Nas eleições federais de 2013, a CDU/CSU obteve 41,5% dos votos. Em 2017, enquanto os refugiados sírios estabeleciam-se na Alemanha a votação do bloco democrata-cristão reduziu-se para 33%. Finalmente, em setembro de 2021, desabou para 24%, numa derrota histórica. É impossível não enxergar na abertura aos refugiados uma das causas relevantes para o fracasso eleitoral. No fim, sob esse ponto de vista, Merkel perdeu.
Contudo, há uma vitória maior na derrota político-eleitoral. “Nós podemos fazer isso”, disse a chanceler em 2015 – e tinha razão. As catástrofes previstas por Kissinger e muitos outros nunca se concretizaram.
De modo geral, com as exceções de praxe, os refugiados sírios integraram-se à sociedade alemã.
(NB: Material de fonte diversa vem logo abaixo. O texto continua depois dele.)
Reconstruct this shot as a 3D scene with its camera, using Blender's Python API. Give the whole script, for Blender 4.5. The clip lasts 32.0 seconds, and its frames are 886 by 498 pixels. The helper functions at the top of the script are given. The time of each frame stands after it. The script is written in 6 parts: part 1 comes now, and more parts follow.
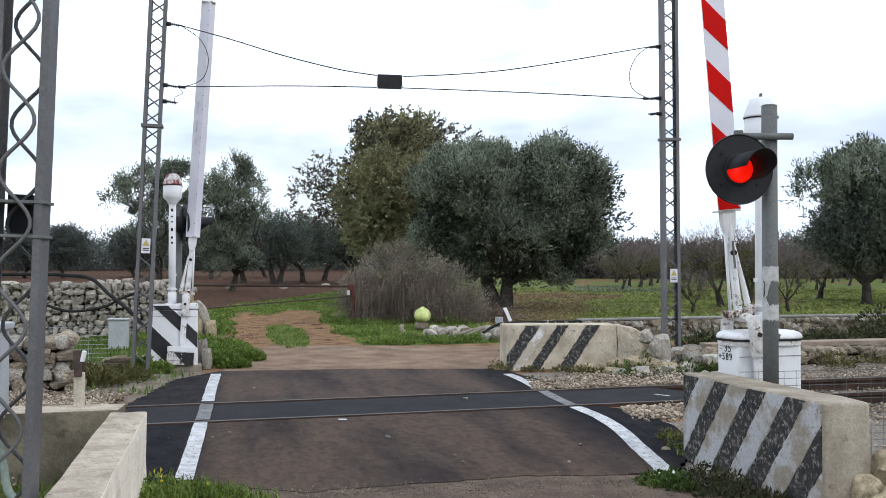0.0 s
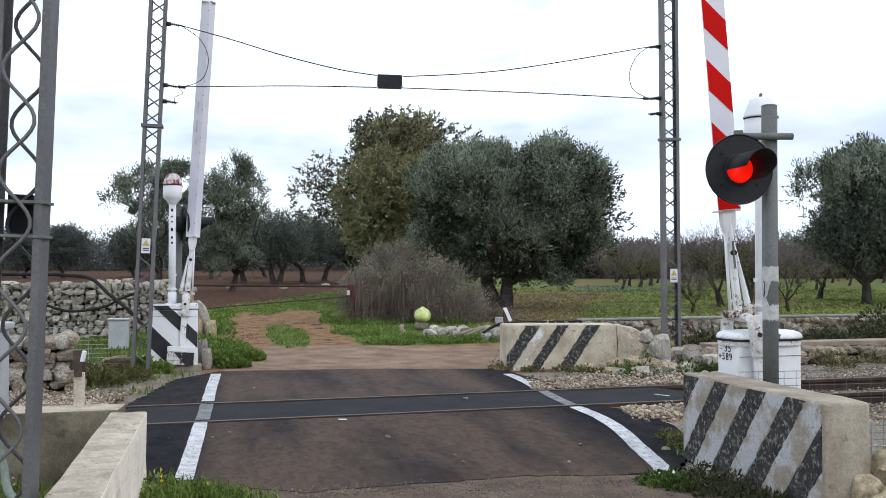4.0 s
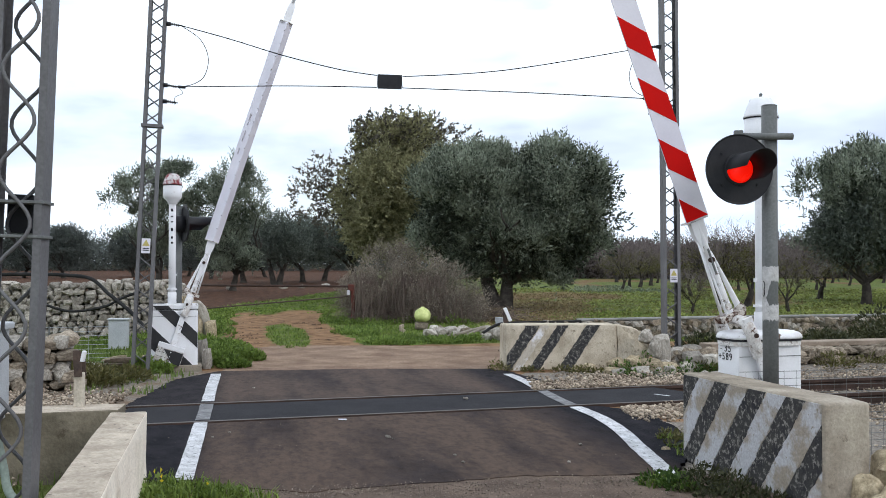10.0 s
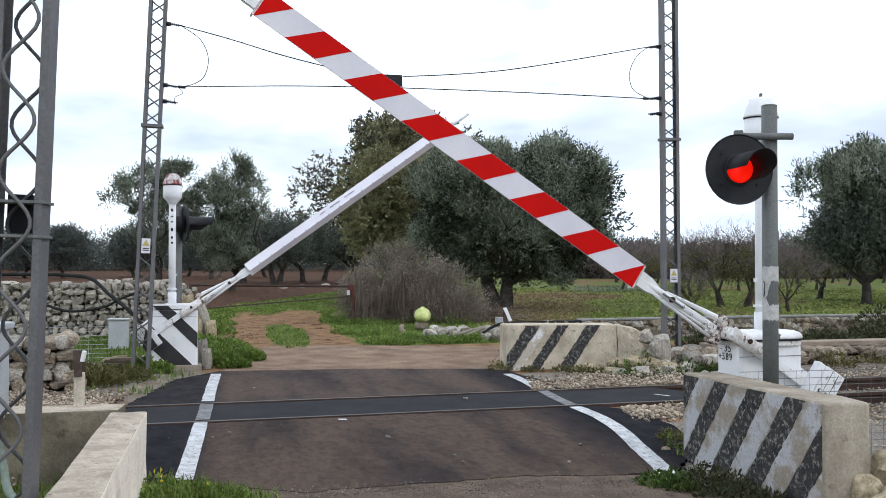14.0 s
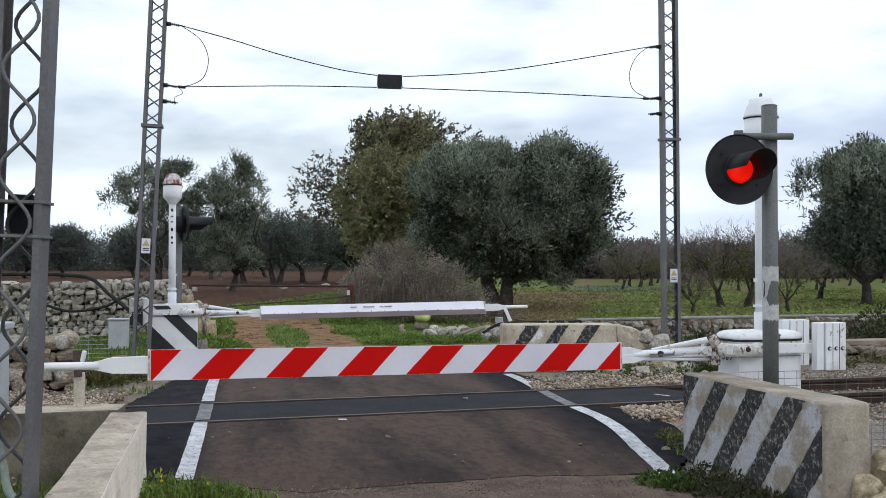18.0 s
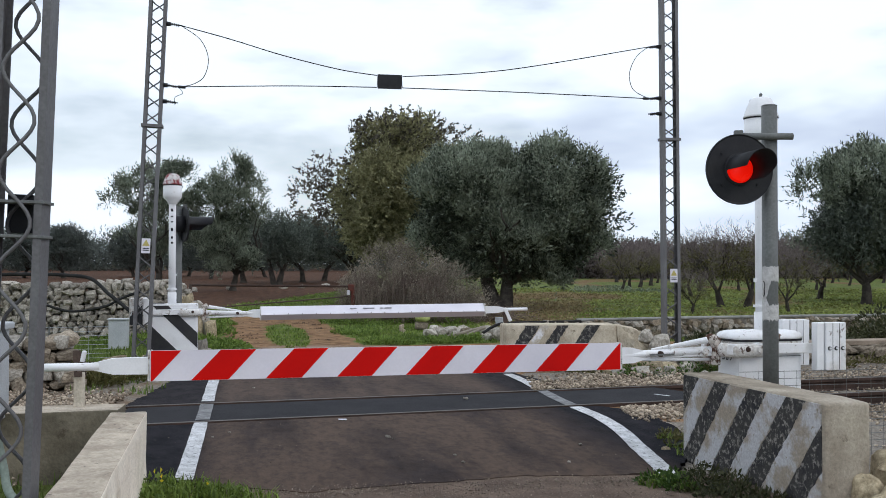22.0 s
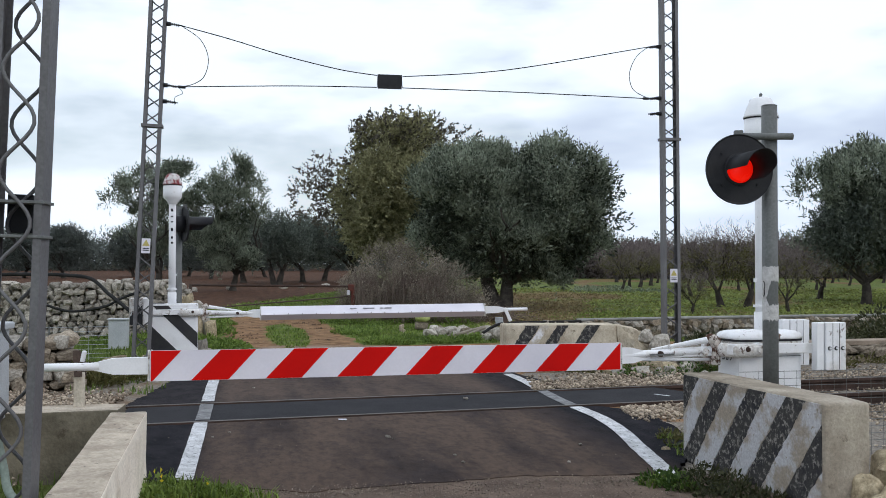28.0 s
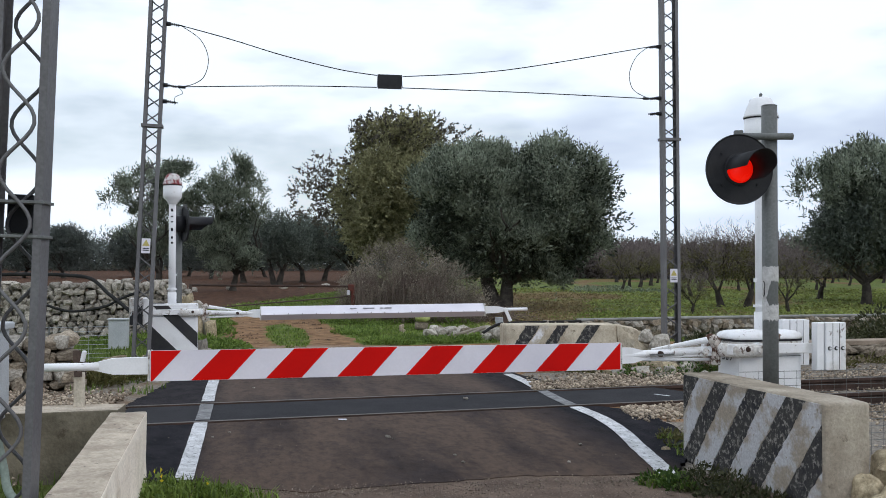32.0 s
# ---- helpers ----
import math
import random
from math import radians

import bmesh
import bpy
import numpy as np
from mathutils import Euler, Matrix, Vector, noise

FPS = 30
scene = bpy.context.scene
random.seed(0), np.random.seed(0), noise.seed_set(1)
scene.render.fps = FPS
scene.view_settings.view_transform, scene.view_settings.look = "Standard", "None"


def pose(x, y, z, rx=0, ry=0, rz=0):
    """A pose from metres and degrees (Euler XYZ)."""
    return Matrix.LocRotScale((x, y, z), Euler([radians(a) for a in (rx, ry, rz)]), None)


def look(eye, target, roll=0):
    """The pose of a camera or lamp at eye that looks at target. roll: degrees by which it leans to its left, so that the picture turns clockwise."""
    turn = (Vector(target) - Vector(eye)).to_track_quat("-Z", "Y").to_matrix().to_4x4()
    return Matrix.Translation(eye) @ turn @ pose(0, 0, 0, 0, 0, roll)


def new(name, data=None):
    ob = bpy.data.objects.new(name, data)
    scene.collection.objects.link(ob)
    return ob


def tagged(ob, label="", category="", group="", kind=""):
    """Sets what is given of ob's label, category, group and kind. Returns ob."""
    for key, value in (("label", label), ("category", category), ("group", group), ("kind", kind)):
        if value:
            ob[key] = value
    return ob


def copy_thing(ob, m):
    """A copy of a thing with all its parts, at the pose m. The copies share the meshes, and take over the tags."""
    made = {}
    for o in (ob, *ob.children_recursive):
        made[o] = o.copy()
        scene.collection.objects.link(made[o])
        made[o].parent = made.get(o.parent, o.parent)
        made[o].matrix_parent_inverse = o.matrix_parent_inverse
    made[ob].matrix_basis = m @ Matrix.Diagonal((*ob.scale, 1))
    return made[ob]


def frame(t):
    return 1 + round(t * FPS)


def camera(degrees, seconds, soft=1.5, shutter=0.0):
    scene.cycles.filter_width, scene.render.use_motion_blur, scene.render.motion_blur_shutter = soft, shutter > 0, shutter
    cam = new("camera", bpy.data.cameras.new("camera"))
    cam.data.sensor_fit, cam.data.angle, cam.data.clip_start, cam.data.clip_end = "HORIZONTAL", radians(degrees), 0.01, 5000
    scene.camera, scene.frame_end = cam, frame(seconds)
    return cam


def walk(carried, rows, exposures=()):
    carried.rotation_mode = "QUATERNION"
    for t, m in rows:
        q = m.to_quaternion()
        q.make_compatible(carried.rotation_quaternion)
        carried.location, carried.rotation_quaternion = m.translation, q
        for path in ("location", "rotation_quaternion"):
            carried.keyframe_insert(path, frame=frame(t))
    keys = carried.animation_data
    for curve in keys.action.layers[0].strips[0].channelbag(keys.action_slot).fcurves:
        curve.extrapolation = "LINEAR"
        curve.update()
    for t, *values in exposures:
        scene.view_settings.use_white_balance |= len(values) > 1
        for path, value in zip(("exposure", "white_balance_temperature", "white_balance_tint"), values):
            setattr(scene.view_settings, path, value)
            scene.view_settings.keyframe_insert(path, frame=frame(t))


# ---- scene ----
# A railway level crossing on a country lane: the camera stands on the lane and does not move.
EYE = (0.0, 0.0, 1.57)
cam = camera(47.1, 32.0, soft=0.9)
STAND = look(EYE, (0.0, 100.0, 1.57 + 1.889), 0.0)
walk(cam, [(0.0, STAND), (32.0, STAND)], exposures=[(0.0, -0.10), (14.3, -0.10), (16.3, -0.38), (32.0, -0.38)])

# ---- sky and sun: bright, thinly overcast afternoon ----
SUN_EL, SUN_AZ = radians(33), radians(120)
world = bpy.data.worlds.new("sky")
scene.world = world
world.use_nodes = True
wn, wl = world.node_tree.nodes, world.node_tree.links
wn.clear()
w_out, w_bg = wn.new("ShaderNodeOutputWorld"), wn.new("ShaderNodeBackground")
w_sky = wn.new("ShaderNodeTexSky")
w_sky.sky_type, w_sky.sun_disc = "NISHITA", False
w_sky.sun_elevation, w_sky.sun_rotation = SUN_EL, SUN_AZ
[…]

O governo de Merkel recusou o canto de sereia do multiculturalismo e exigiu que os imigrantes aprendessem a língua alemã – e eles aprenderam. Não se transformaram, como se temia, numa massa de desempregados depende de ajuda estatal. De fato, a maioria encontrou lugares no mercado de trabalho, adicionando mão de obra jovem à envelhecida população alemã.
Um “verso para os refugiados”, postagem do escritor sírio Lukman Derky em mídia social
No Ano Novo de 2016, num surto de violência, uma multidão de imigrantes do Oriente Médio e da África do Norte atacaram mulheres na cidade alemã de Colônia. O evento forneceu munição à xenofobia e à islamofobia. Na verdade, porém, aquele foi um evento singular: desde 2015, a Alemanha experimenta redução na criminalidade étnica e, também, um declínio na quantidade de atentados jihadistas.
A AfD perdeu terreno consistentemente. Em 2017, no seu ápice, o partido extremista obteve 12,6% dos votos e 94 cadeiras no Bundestag, o parlamento federal. Há pouco, em setembro, sua votação caiu para 10,3%, o que proporcionou-lhe 83 cadeiras. Os tema da imigração e dos refugiados sírios tiveram pouco impacto numa eleição que levará ao poder uma coalizão de centro-esquerda liderada pelos social-democratas.
Merkel deixa a cena, mas seu legado permanece. A chanceler provou que tinha razão em 2015.